• _SET PROBLEM_
Only the lines from the top of the records below through the line containing "return self.mats.index(mat)" should be printed, exactly and without pictures.

• _ROWS_
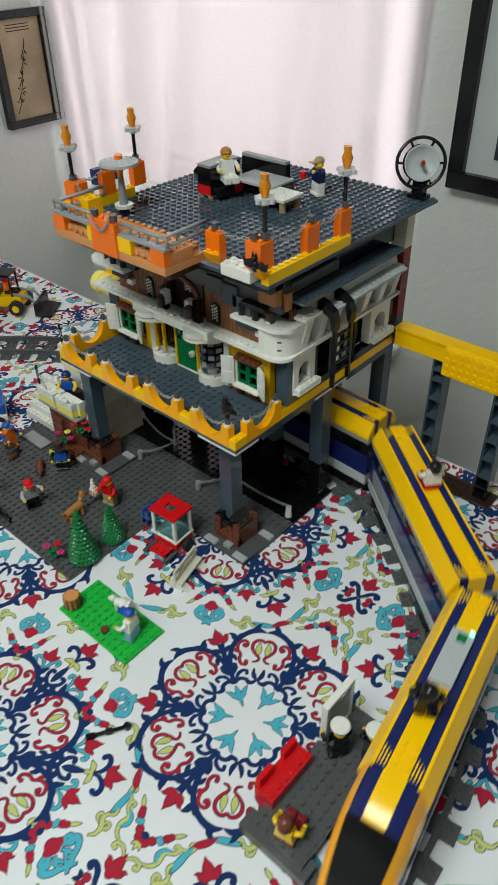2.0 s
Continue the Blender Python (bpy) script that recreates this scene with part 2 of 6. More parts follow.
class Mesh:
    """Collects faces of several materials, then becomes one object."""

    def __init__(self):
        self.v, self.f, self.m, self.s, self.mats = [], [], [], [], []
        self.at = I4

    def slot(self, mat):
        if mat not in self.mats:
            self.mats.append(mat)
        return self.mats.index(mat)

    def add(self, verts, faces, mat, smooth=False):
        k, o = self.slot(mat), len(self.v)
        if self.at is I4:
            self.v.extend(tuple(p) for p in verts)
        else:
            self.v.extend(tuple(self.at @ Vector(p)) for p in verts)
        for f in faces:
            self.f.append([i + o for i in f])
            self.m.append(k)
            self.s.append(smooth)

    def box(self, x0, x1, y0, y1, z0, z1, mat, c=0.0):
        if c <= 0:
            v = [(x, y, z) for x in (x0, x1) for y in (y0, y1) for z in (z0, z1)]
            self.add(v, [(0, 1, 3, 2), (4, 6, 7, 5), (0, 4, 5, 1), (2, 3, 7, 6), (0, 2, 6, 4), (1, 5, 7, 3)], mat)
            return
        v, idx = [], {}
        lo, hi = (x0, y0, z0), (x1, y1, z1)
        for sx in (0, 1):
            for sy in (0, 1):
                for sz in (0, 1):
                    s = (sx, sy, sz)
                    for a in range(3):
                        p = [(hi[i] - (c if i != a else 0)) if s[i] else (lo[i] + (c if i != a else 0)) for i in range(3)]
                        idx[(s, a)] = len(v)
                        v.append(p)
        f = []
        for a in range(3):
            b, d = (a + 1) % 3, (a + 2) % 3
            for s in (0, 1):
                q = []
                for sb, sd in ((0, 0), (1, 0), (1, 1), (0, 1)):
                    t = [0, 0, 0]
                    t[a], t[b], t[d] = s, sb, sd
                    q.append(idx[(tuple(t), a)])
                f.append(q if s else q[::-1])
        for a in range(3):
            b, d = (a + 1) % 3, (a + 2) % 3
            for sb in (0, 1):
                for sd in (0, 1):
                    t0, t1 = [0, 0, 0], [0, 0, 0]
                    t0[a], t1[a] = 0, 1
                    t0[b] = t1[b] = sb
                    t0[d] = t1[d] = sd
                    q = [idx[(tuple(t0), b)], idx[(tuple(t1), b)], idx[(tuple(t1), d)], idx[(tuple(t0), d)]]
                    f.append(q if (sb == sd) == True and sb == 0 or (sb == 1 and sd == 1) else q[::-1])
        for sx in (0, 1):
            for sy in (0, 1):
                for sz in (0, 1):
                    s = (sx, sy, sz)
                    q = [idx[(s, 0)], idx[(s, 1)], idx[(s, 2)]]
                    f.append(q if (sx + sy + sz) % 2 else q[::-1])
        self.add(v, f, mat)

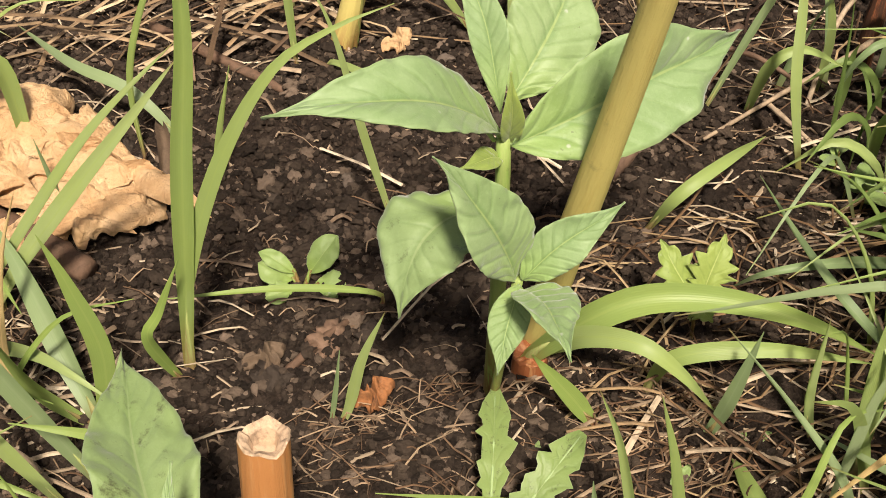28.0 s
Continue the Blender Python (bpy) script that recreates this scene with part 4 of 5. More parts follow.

• _EXERCISE SOLUTION_
2.0 s
Continue the Blender Python (bpy) script that recreates this scene with part 2 of 6. More parts follow.
class Mesh:
    """Collects faces of several materials, then becomes one object."""

    def __init__(self):
        self.v, self.f, self.m, self.s, self.mats = [], [], [], [], []
        self.at = I4

    def slot(self, mat):
        if mat not in self.mats:
            self.mats.append(mat)
        return self.mats.index(mat)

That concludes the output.